Back to the Philippines

We are have made the 1500 miles pilgrimage back to the Philippines! As we cross the border the Malaysian Maritime comes on the radio asking our destination, we are glad they are keeping an eye on us. Recently there have been some incidents in the troubled Southern parts of the country. A German couple was kidnapped off a broken down sailing yacht last Spring. A month ago an undisclosed ransom was paid and they were released, some fear this to be an inspiration for more shenanigans. When we got to Kota Kinabalu, a boat arrived from the north reporting an attempted boarding. The story was a bit murky and may well have just been a fisherman playing as no one actually boarded the boat. This did give me some angst. We went over some drills if we had trouble and i prepared some defense strategies. As we left the marina contacted the Malaysian Navy and reported our route.

I perused the weather reports and found a great window that would let us escape the 200 miles of head wind common this time of year. A low pressure system passed over the Philippines and was sitting off the west coast of Palawan, this would give us two days of calm or even following seas, yippee. We also got some boat issues resolved or at least found a way to cope. After ten years of loyal service the Outback inverter gave us grief, it would shut off when the gen came on and not resume when it went off. I feared an electrical gremlin but after testing thoroughly we determined it was the switch in the inverter, a new board is on the way, thanks Outback! Also the main nav computer died, my good friend in KK worked tirelessly trying to make a 240v computer work on 110v as it should. Again relief is in the mail as we ordered a new power supply, so that took us down to three operating computers and GPS’s, i think we will manage.

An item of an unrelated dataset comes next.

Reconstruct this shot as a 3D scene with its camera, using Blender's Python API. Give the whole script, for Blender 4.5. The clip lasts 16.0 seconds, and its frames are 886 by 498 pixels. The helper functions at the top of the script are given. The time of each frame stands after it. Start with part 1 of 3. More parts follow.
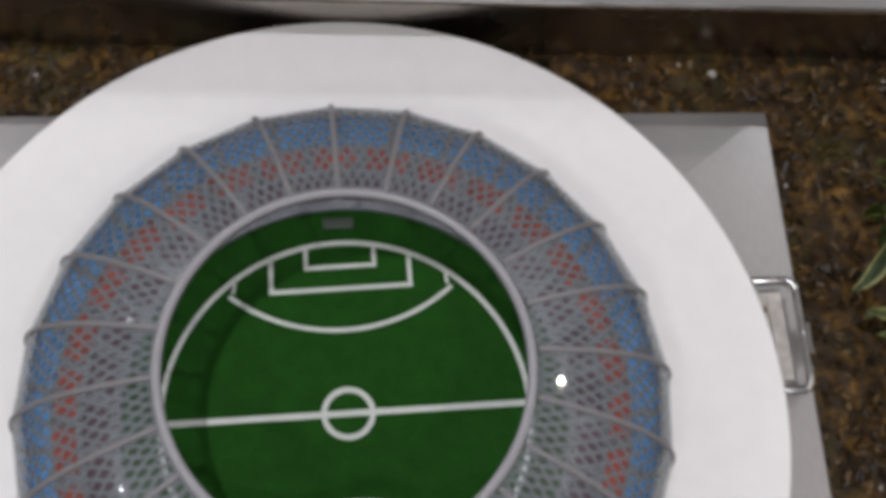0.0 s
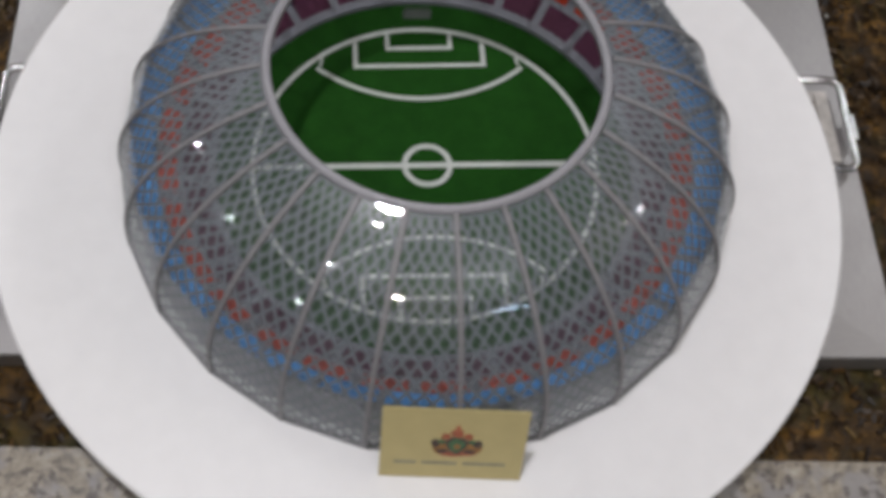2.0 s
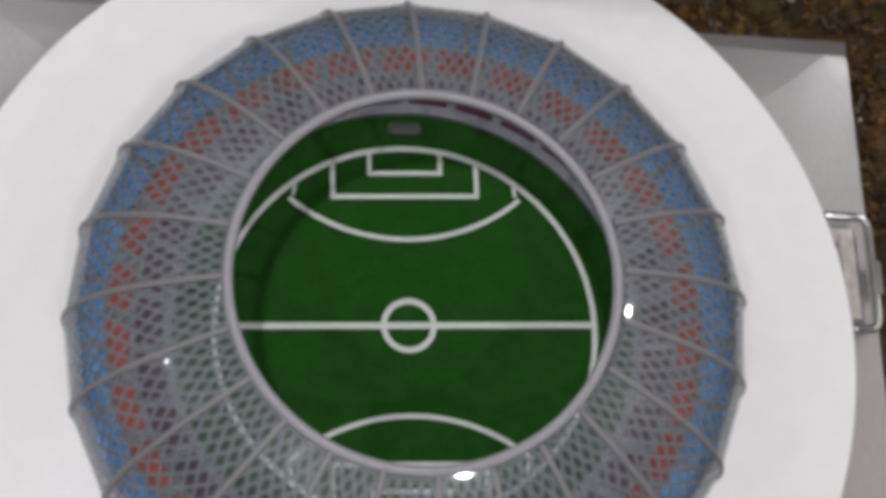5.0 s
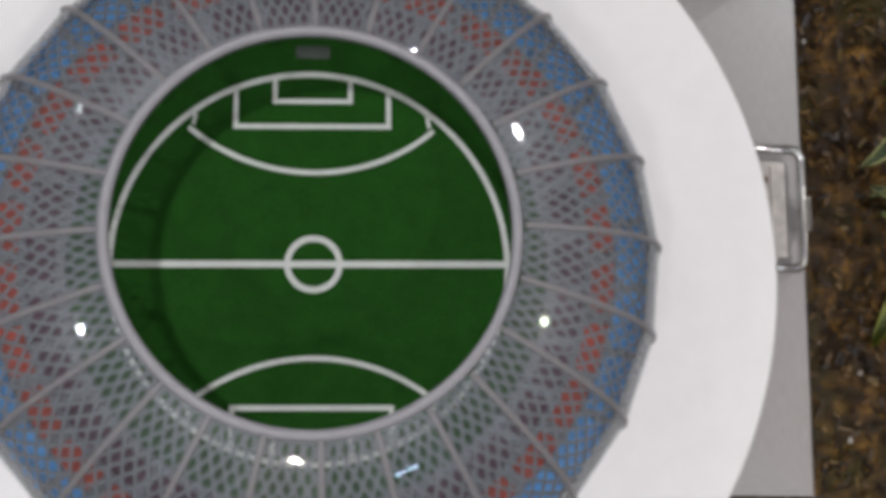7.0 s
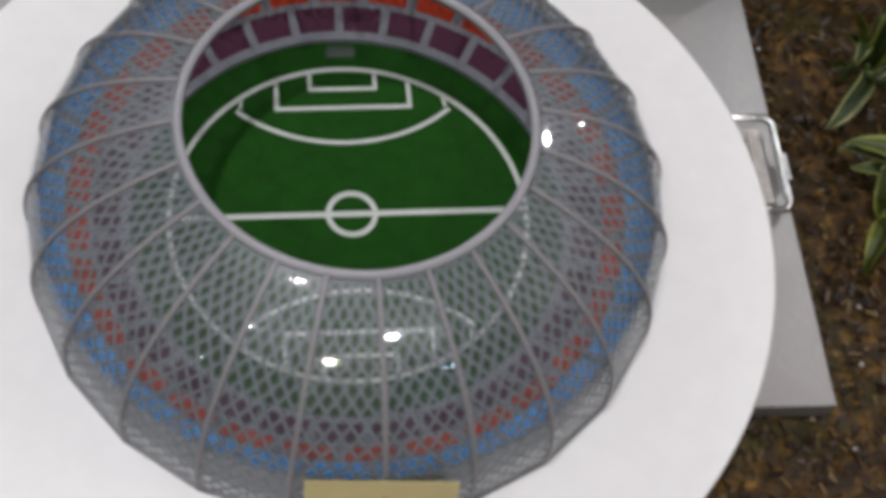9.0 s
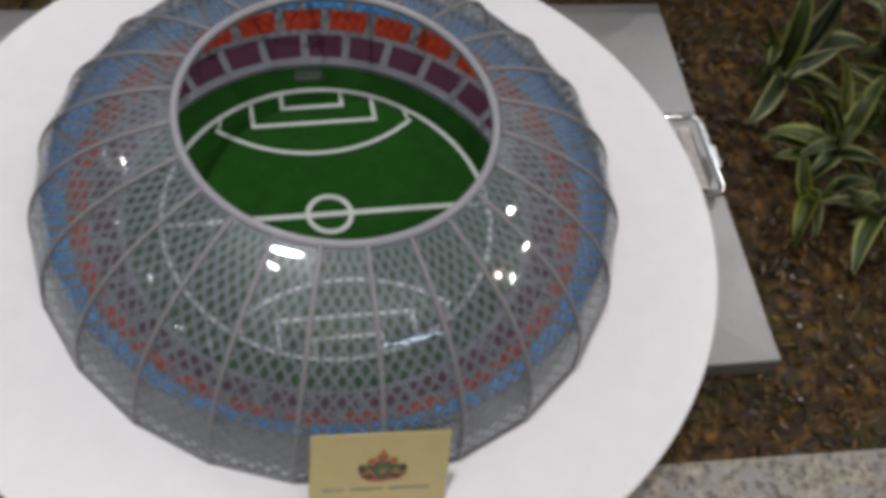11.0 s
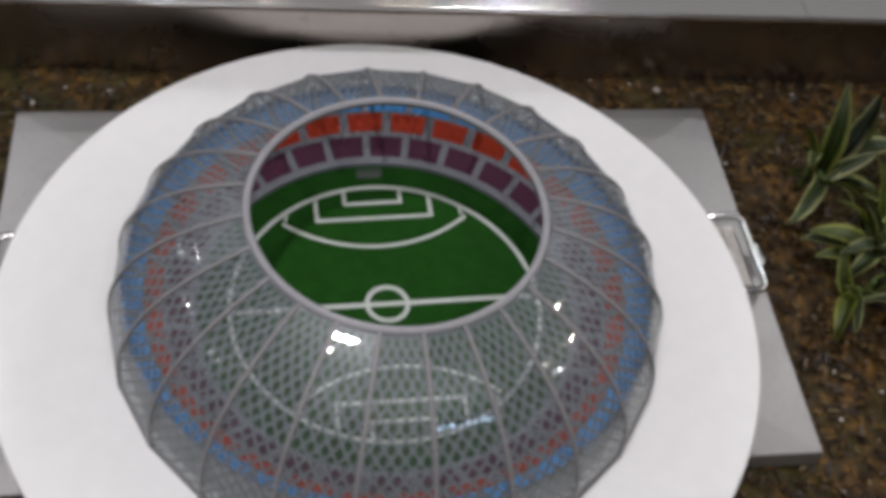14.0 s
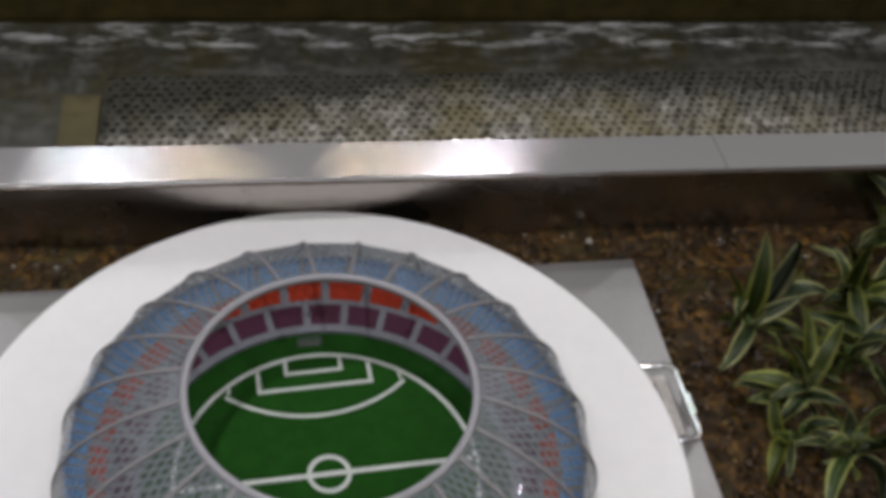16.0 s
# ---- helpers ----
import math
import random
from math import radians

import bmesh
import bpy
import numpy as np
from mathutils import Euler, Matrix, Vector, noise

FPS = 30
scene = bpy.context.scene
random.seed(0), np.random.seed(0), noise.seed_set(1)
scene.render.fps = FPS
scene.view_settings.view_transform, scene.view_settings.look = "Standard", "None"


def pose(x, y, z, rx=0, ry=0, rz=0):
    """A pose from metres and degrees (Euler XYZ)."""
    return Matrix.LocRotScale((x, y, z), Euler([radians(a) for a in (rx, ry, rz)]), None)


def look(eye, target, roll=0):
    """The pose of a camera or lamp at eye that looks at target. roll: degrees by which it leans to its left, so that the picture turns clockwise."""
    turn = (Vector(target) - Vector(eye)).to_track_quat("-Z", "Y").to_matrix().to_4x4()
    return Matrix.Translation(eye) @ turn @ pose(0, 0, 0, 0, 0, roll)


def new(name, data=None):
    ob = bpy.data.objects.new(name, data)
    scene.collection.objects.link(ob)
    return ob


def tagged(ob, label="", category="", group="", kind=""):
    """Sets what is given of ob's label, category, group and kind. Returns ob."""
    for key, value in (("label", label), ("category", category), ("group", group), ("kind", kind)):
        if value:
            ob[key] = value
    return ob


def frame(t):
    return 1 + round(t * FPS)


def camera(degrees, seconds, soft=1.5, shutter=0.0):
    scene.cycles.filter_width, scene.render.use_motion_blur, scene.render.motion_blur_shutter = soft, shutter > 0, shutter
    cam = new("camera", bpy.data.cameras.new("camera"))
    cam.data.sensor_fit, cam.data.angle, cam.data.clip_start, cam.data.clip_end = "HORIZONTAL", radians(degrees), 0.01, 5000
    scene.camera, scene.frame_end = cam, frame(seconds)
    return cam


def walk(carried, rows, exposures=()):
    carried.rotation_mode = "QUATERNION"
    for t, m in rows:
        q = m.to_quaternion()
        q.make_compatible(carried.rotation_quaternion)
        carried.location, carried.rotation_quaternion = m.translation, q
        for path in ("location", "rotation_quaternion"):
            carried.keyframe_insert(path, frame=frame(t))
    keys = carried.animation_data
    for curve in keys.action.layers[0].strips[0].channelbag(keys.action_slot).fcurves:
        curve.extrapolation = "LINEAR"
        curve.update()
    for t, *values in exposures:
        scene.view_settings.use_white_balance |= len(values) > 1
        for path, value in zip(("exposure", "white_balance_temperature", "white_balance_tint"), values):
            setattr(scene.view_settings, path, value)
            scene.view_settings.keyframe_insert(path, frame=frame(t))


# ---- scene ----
cam = camera(43.0, 16.0, 4.8)
PATH = [
    (0, (-0.011, -0.319, 1.401), (0.188, 0.421, -0.446), 11.2),
    (0.5, (-0.096, -0.447, 1.403), (0.181, 0.379, -0.397), 15.1),
    (1, (-0.159, -0.565, 1.385), (0.152, 0.326, -0.378), 15.9),
    (1.5, (-0.162, -0.665, 1.368), (0.046, 0.313, -0.364), 10.0),
    (2, (-0.118, -0.761, 1.294), (0.075, 0.181, -0.46), 9.1),
    (2.5, (0.008, -0.772, 1.306), (0.077, 0.187, -0.446), 6.6),
    (3, (0.104, -0.738, 1.341), (0.074, 0.182, -0.434), 3.3),
    (3.5, (0.053, -0.658, 1.366), (0.048, 0.195, -0.442), 4.9),
    (4, (-0.053, -0.513, 1.370), (0.074, 0.254, -0.473), 11.5),
    (4.5, (-0.124, -0.390, 1.349), (0.101, 0.2985, -0.516), 17.4),
    (7, (-0.011, -0.201, 1.324), (0.237, 0.148, -0.63), 35.0),
    (7.5, (-0.016, -0.308, 1.308), (0.222, 0.138, -0.626), 28.1),
    (8, (-0.011, -0.416, 1.293), (0.209, 0.156, -0.611), 21.3),
    (8.5, (-0.047, -0.554, 1.288), (0.2, 0.216, -0.541), 16.1),
    (11, (-0.171, -0.846, 1.323), (0.251, 0.202, -0.326), 13.7),
    (11.5, (-0.173, -0.843, 1.322), (0.246, 0.183, -0.342), 13.2),
    (12, (-0.16, -0.843, 1.331), (0.266, 0.196, -0.325), 13.2),
    (12.5, (-0.163, -0.85, 1.336), (0.202, 0.228, -0.308), 10.6),
    (13, (-0.175, -0.872, 1.342), (0.157, 0.248, -0.281), 10.0),
    (13.5, (-0.185, -0.887, 1.363), (0.149, 0.28, -0.227), 9.7),
    (14, (-0.191, -0.899, 1.38), (0.155, 0.307, -0.177), 9.7),
    (14.5, (-0.189, -0.904, 1.398), (0.163, 0.339, -0.129), 9.3),
    (15, (-0.183, -0.902, 1.413), (0.17, 0.341, -0.113), 9.0),
    (15.5, (-0.148, -0.907, 1.453), (0.209, 0.388, -0.028), 7.9),
    (16, (-0.141, -0.881, 1.48), (0.263, 0.464, 0.057), 7.7),
]
walk(cam, [(t, look(eye, target, roll)) for t, eye, target, roll in PATH],
     exposures=[(0, 0.04), (0.5, 0.02), (1.5, -0.01), (2.5, -0.13), (3.2, -0.14), (4.5, -0.03), (7, 0.07), (8.5, 0.09), (11, 0.01), (14, 0.04), (16, 0.02)])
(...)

We said good by to the last 4 stroke outboard i will ever own, the small 2.5 Suzuki which has failed more often than ran. i replaced it with a 2 stroke Mercury, we are now an All Black boat!! 4 stroke engines just do not do well with the varied quality of gasoline available outside the US. When buying outboards, a wise observation is do what the locals do. I have not seen a Honda or a 4 stroke outboard on a fishing boat since the US. We use the small out board on the easily inflated small Walker Bay roll up dinghy. It serves as a spare–my if you need one, get two principle. It is also handy if we have to beach land in the surf but mostly it provides the crew their own shore access. Many a sailor have chided us on our two car family plan.

We checked out of the Philippines and headed north to an anchorage for the night, predawn departure took us past the tip of Borneo in daylight and across the channel to the south tip of Palawan we headed, a family of dolphins, baby in tow, greeted us as we crossed the border as well as a call on the VHF radio from Malaysia Maritime making sure we were OK, both were very welcome.